O ciclo a que se refere Velloso contempla o abate significativo de fêmeas, de acordo com Plínio Nastari, presidente da consultoria Datagro. Com o baixo preço do bezerro no mercado, não compensa para o pecuarista manter a fêmea e ficar produzindo mais bezerros, o que resultaria em manutenção dos preços baixos por mais tempo.
“Estamos assistindo a essa inversão do ciclo, o que não é normal, mas por conta da redução do preço do bezerro. Em fevereiro, houve abate de 51,3% das fêmeas, e normalmente fica na faixa de 25% a 30%”, disse Nastari.
CRÉDITO E DESIGUALDADE
Apesar das expectativas positivas, não só com o fim do embargo, mas também com a habilitação de mais quatro plantas frigoríficas para exportar para a China, o setor tem gargalos a serem resolvidos e que despertam preocupação de pecuaristas.

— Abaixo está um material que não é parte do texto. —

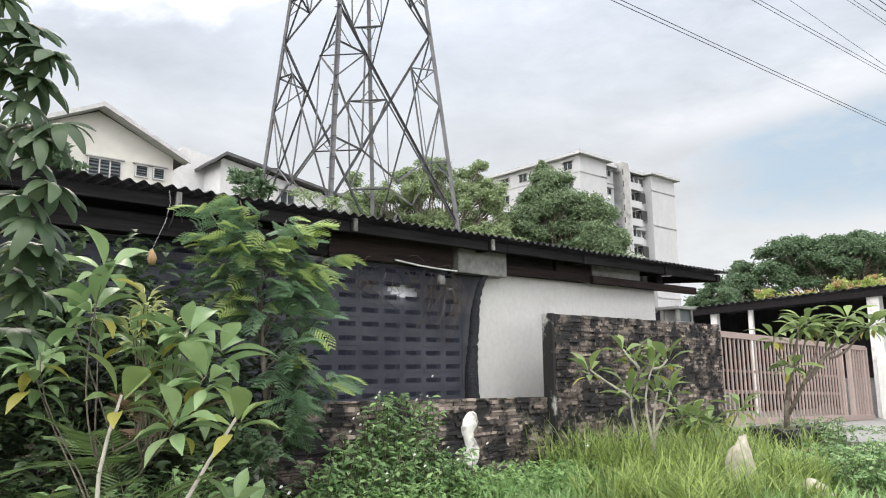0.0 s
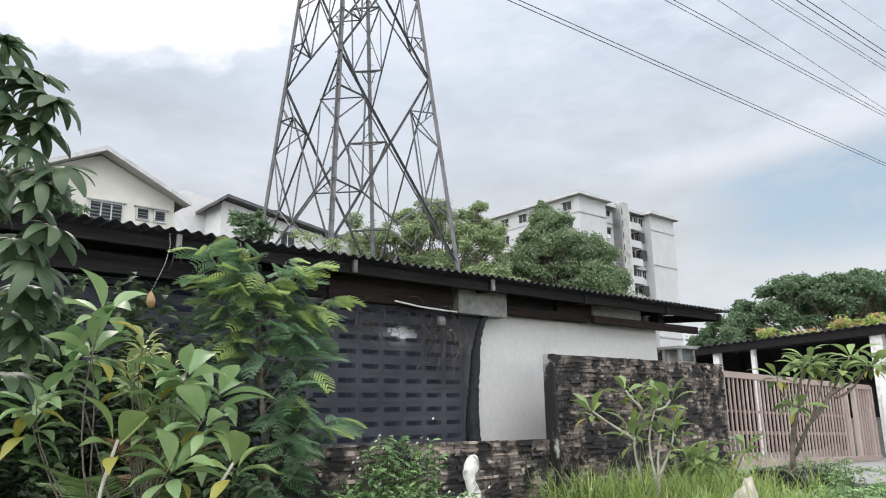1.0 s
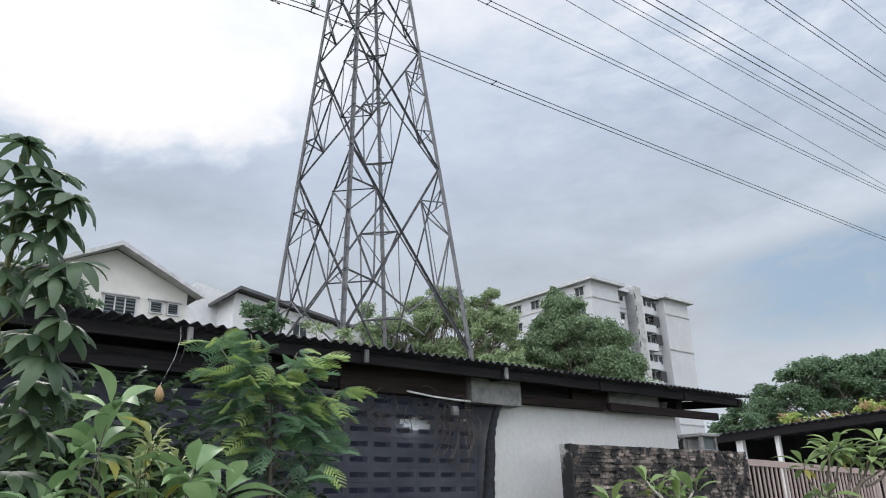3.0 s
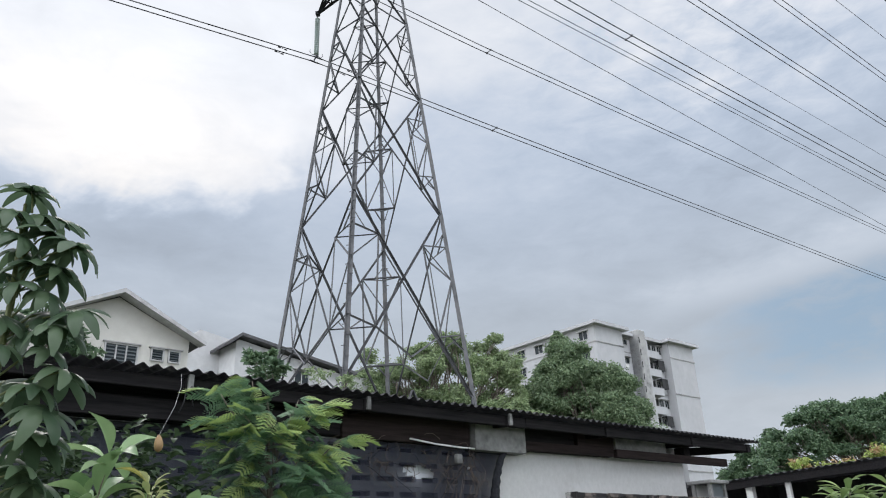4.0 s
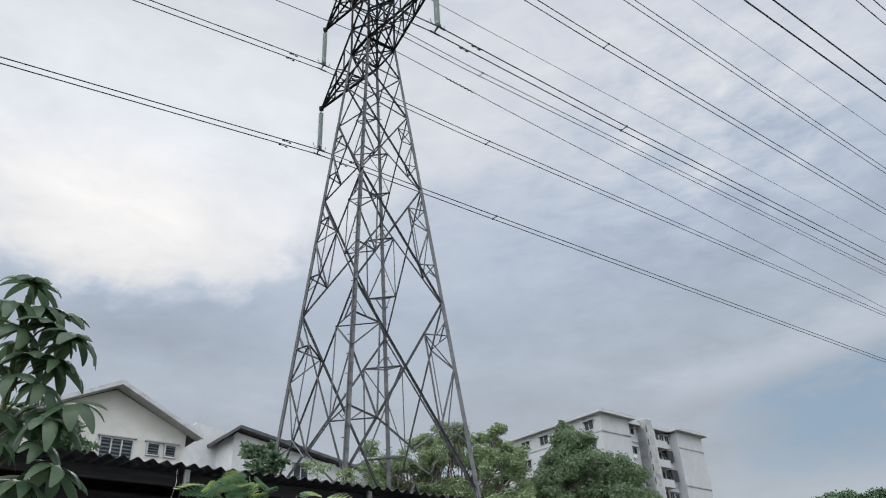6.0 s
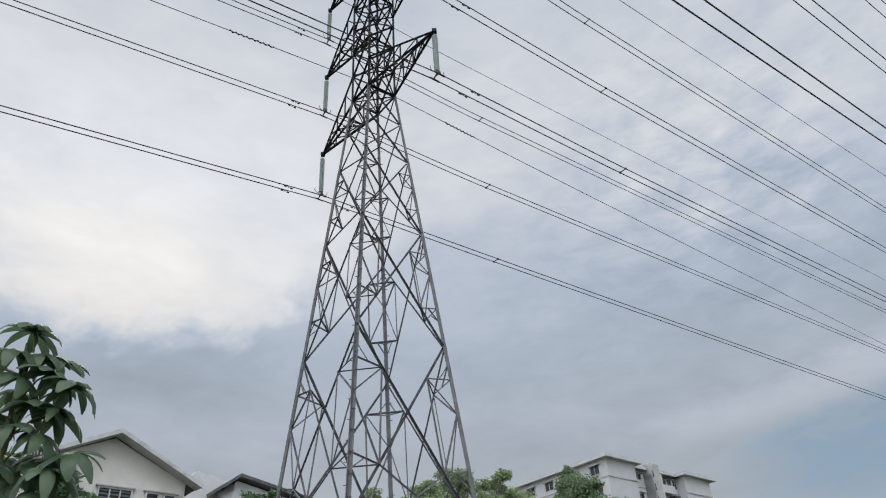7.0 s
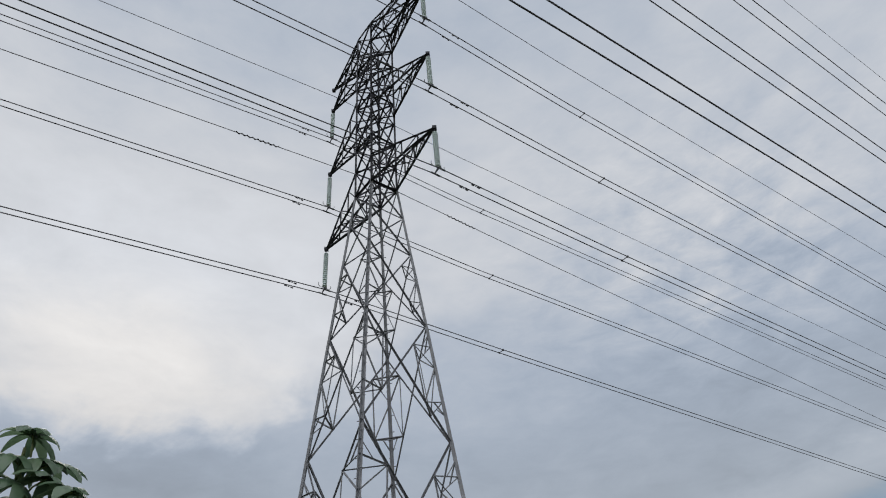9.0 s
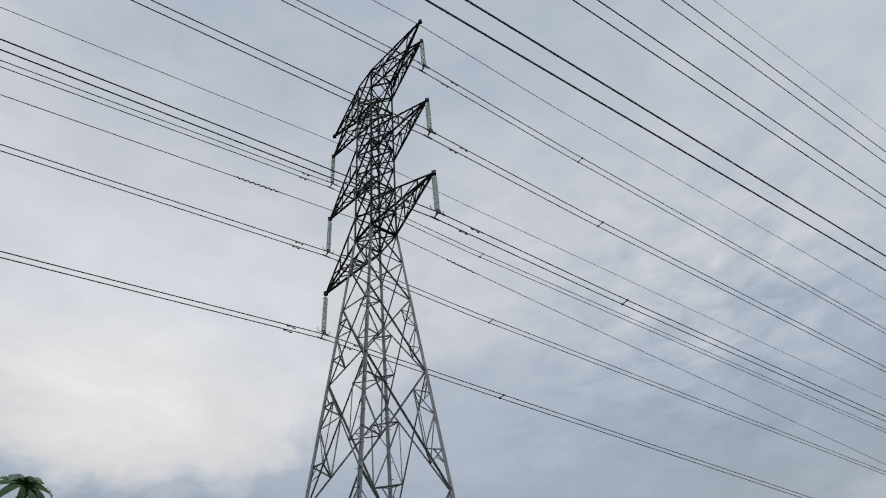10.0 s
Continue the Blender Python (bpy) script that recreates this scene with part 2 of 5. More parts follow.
PVC = material("white_painted_post", (0.62, 0.62, 0.61), (0.74, 0.74, 0.73), 0.7, 6.0, 0.1, stain=(0.40, 0.39, 0.37), stain_scale=2.0)
BROAD = leaf_material("broad_leaf", (0.13, 0.235, 0.10), (0.35, 0.48, 0.24), 0.3, 0.35, 0.5)
FRANGI = leaf_material("frangipani_leaf", (0.13, 0.20, 0.08), (0.27, 0.36, 0.13), 0.4, 0.35)
YELLOWING = leaf_material("yellowing_leaf", (0.30, 0.28, 0.06), (0.45, 0.43, 0.12), 0.45, 0.4)
LOBED = leaf_material("lobed_leaf", (0.04, 0.075, 0.043), (0.115, 0.17, 0.095), 0.35, 0.4)
FEATHER = leaf_material("feathery_leaf", (0.085, 0.18, 0.115), (0.26, 0.40, 0.22), 0.5, 0.4)
FEATHER_YOUNG = leaf_material("young_feathery_leaf", (0.26, 0.38, 0.12), (0.48, 0.58, 0.22), 0.5, 0.4)
WEED = leaf_material("weed_leaf", (0.07, 0.16, 0.07), (0.33, 0.50, 0.21), 0.5, 0.35)
GRASS = leaf_material("long_grass", (0.045, 0.10, 0.028), (0.47, 0.59, 0.19), 0.5, 0.4)
# dark green leaf with the shade behind the shrub put into its colour
THICKET = leaf_material("shaded_thicket_leaf", (0.02, 0.038, 0.022), (0.085, 0.13, 0.06), 0.4, 0.3)
CREEPER = leaf_material("low_creeper", (0.13, 0.26, 0.095), (0.33, 0.49, 0.20), 0.5, 0.4)
PALM = leaf_material("palm_leaf", (0.06, 0.12, 0.04), (0.19, 0.28, 0.10), 0.45, 0.35)
PETAL = material("white_petal", (0.72, 0.72, 0.68), (0.82, 0.82, 0.80), 0.6, 5.0, 0.0)
TREE_A = leaf_material("rain_tree_leaf", (0.14, 0.21, 0.11), (0.37, 0.45, 0.24), 0.5, 0.35)
TREE_B = leaf_material("narrow_tree_leaf", (0.09, 0.15, 0.085), (0.25, 0.33, 0.18), 0.5, 0.35)
TREE_C = leaf_material("dark_crown_leaf", (0.05, 0.10, 0.06), (0.16, 0.24, 0.125), 0.5, 0.3)
TREE_D = leaf_material("yellow_green_leaf", (0.20, 0.29, 0.07), (0.44, 0.50, 0.17), 0.5, 0.35)
TREE_E = leaf_material("reddish_leaf", (0.36, 0.24, 0.13), (0.50, 0.36, 0.20), 0.5, 0.35)
DRY_FROND = material("withered_frond", (0.13, 0.075, 0.045), (0.26, 0.16, 0.10), 0.8, 10.0, 0.0)
HOSE = material("yellow_hose", (0.45, 0.36, 0.12), (0.56, 0.46, 0.18), 0.5, 8.0, 0.0)
POD = material("brown_pod", (0.22, 0.13, 0.06), (0.36, 0.24, 0.11), 0.6, 12.0, 0.2)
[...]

Entres eles, conforme Velloso, estão a desigualdade no país, com concentração de negócios, e o patamar elevado de juros, que “seduzem o investidor a obter ganhos interessantes sem risco”.
“Talvez o maior dos desafios seja a insegurança jurídica causada pela leniência governamental com a invasão de terras e a desobediência aos marcos regulatórios”, disse.

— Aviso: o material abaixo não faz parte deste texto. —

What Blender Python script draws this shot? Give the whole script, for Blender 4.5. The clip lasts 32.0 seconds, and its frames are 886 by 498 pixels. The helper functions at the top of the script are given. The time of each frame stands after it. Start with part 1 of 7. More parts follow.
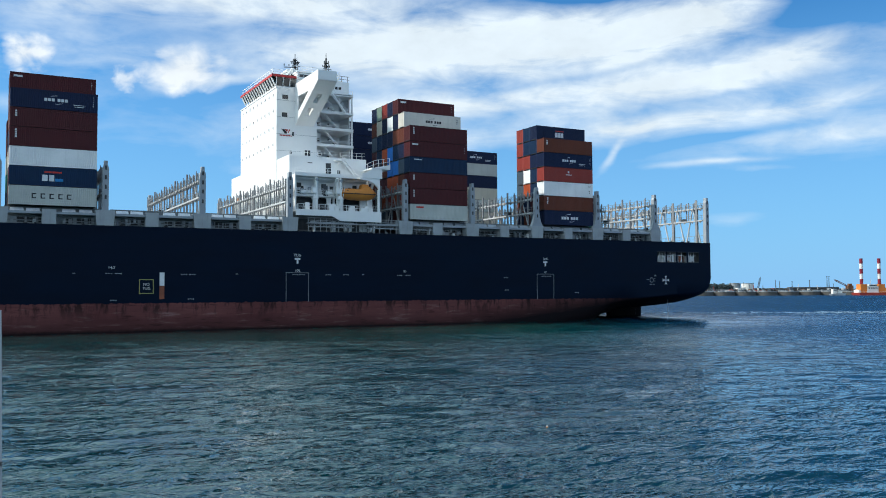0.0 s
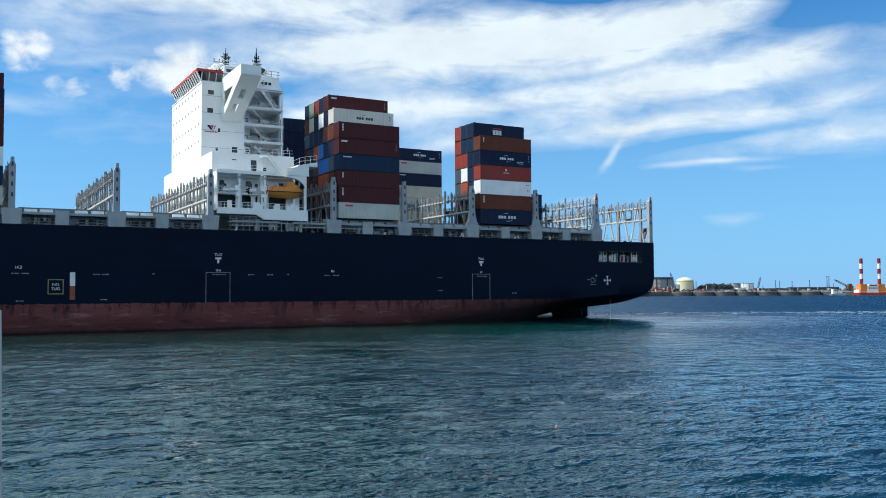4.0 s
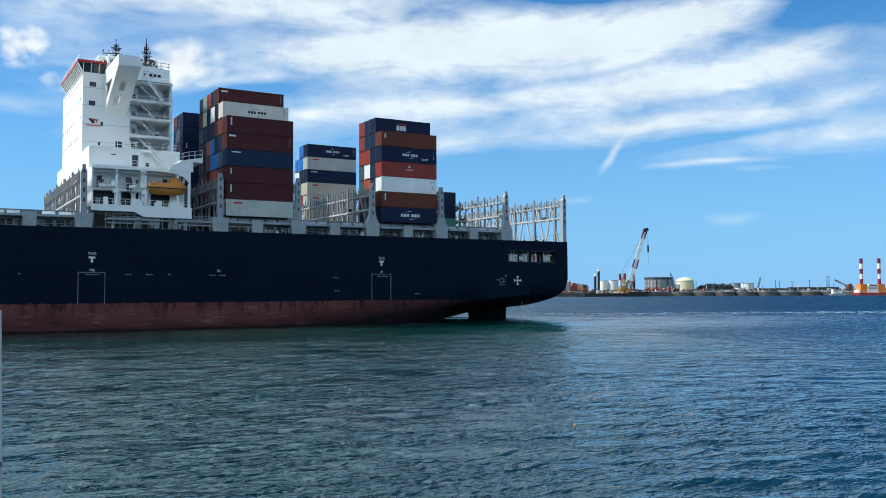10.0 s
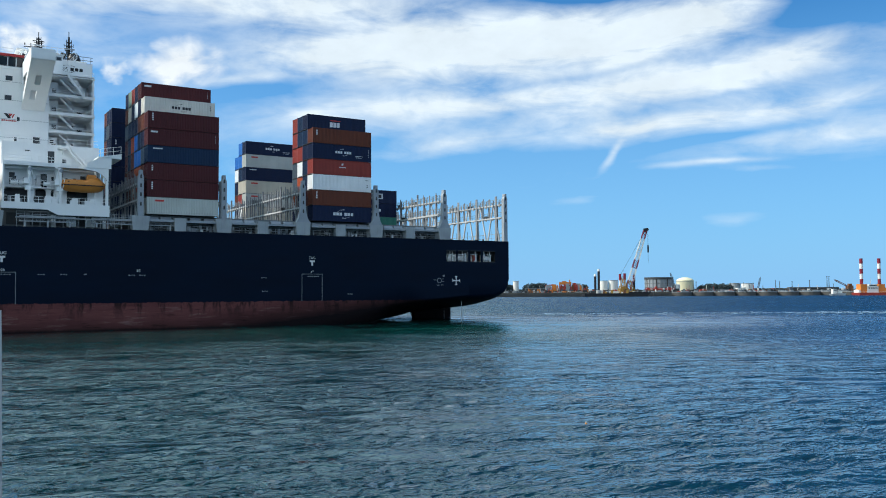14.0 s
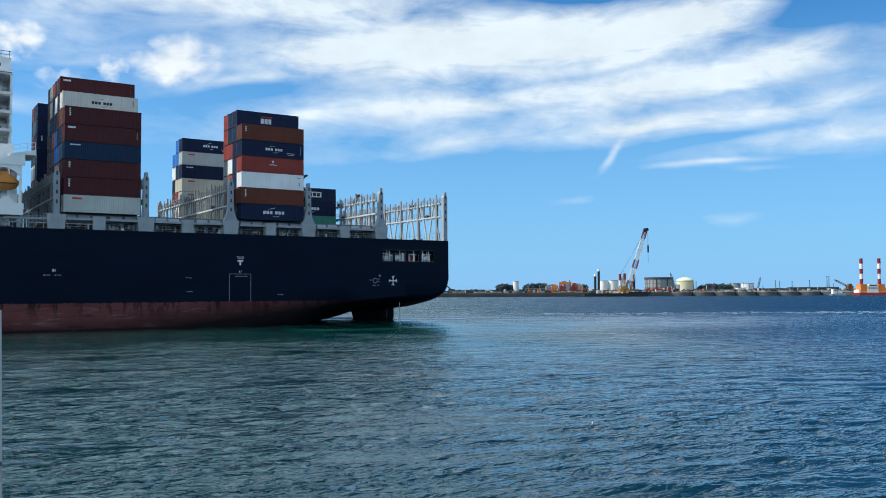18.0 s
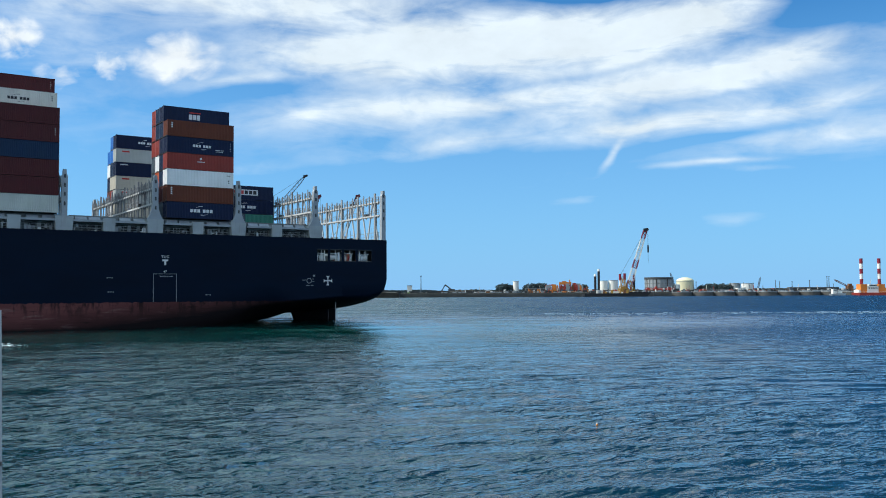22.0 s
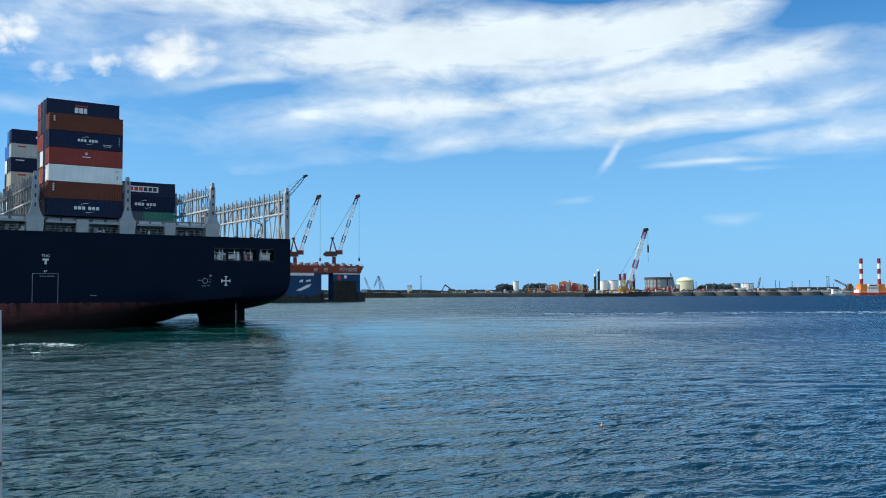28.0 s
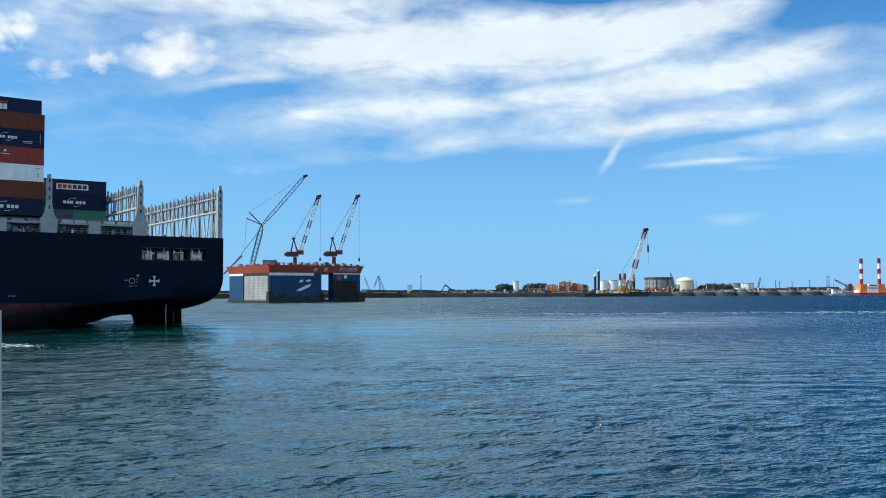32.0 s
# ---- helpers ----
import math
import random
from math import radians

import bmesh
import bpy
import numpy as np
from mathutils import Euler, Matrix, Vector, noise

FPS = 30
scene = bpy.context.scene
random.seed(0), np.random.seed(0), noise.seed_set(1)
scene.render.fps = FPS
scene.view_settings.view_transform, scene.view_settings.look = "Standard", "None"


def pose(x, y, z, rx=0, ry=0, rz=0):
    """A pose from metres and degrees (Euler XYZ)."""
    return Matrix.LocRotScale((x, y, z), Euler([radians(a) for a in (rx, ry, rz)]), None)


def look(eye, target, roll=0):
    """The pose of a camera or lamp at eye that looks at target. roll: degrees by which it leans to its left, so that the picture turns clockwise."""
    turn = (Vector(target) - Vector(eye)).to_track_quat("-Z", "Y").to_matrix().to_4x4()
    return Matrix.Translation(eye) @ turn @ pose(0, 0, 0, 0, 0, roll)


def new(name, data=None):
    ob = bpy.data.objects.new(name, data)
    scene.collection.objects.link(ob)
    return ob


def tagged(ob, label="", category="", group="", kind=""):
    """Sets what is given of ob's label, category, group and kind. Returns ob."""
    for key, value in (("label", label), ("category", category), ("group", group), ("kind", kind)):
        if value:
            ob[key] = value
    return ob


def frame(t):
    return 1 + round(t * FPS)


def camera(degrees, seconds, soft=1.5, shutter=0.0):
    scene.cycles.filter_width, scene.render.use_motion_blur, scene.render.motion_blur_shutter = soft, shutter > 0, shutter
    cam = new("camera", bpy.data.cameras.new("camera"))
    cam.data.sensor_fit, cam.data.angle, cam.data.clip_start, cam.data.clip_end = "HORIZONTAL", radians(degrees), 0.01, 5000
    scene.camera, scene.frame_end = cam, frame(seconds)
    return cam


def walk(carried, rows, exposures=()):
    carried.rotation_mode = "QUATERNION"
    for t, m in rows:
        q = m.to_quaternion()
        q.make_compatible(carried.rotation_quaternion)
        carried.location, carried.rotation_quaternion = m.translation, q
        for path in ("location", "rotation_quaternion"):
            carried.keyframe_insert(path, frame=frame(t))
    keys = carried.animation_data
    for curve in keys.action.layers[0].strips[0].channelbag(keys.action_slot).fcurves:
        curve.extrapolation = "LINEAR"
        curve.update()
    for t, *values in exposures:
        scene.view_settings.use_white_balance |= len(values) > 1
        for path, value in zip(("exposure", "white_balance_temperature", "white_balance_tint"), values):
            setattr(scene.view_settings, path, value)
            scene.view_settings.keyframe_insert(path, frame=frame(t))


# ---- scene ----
# ---- camera ----
cam = camera(53.53, 32.0, soft=1.0)
EYE = (0.0, 0.0, 6.126)
VIEW = look(EYE, (0.0, 100.0, 6.126 + 100 * 74.43 / 1554.4), -0.298)
walk(cam, [(0, VIEW), (32, VIEW)], [(0, 0.0), (32, 0.0)])

# ---- sun and sky ----
SUN_AZ, SUN_EL = radians(-94), radians(41)      # azimuth from +Y towards +X
sun = new("sun", bpy.data.lights.new("sun", "SUN"))
sun.data.energy, sun.data.angle, sun.data.color = 5.0, radians(0.6), (1.0, 0.95, 0.87)
SUN_DIR = Vector((math.sin(SUN_AZ) * math.cos(SUN_EL), math.cos(SUN_AZ) * math.cos(SUN_EL), math.sin(SUN_EL)))
sun.matrix_world = look((0, 0, 300), Vector((0, 0, 300)) - SUN_DIR)


class Net:
    """Short hand for shader nodes."""

    def __init__(self, tree):
        self.t = tree
        tree.nodes.clear()

    def n(self, kind, ins=(), **props):
        node = self.t.nodes.new("ShaderNode" + kind)
        for k, v in props.items():
            if k == "operation":
                node.operation = v
            elif k == "blend":
                node.blend_type = v
            elif k == "dims":
                node.noise_dimensions = v
            elif k == "data":
                node.data_type = v
        for key, v in dict(ins).items():
            s = node.inputs[key]
            if isinstance(v, bpy.types.NodeSocket):
                self.t.links.new(v, s)
            else:
                s.default_value = v
        return node

    def m(self, op, a, b=0.0, c=0.0):
        return self.n("Math", {0: a, 1: b, 2: c}, operation=op).outputs[0]

    def noise(self, vec, scale, detail=3.0, rough=0.5, dist=0.0):
        return self.n("TexNoise", {"Vector": vec, "Scale": scale, "Detail": detail, "Roughness": rough, "Distortion": dist}).outputs[0]

    def ramp(self, x, a, b, lo=0.0, hi=1.0):
        return self.n("MapRange", {0: x, 1: a, 2: b, 3: lo, 4: hi}).outputs[0]

    def mix(self, f, a, b, blend="MIX"):
        return self.n("MixRGB", {0: f, 1: a, 2: b}, blend=blend).outputs[0]

    def stretch(self, vec, sx, sy, sz):
        return self.n("Mapping", {"Vector": vec, "Scale": (sx, sy, sz)}).outputs[0]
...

Para o presidente da associação dos criadores de nelore, o financiamento agrícola é um dos gargalos do setor, mas o principal é a produção heterogênea espalhada no território nacional.
“De repente, você é um produtor qualificado, eu sou um mediano e o José é um péssimo, então aqui no Brasil temos o melhor pecuarista do mundo e o pior. Isso é um problema. As associações buscam trabalhar para termos uma produção homogênea.”
A ABCZ (Associação Brasileira dos Criadores de Zebu), por meio de comunicado, disse que o fim do embargo chinês foi importante também para a correção dos preços no setor e cobrou mecanismos que protejam comercialmente os pecuaristas brasileiros.
“No cenário econômico, quanto maior o player, maior a repercussão e a queda de preços no mercado do boi gordo”, disse a associação.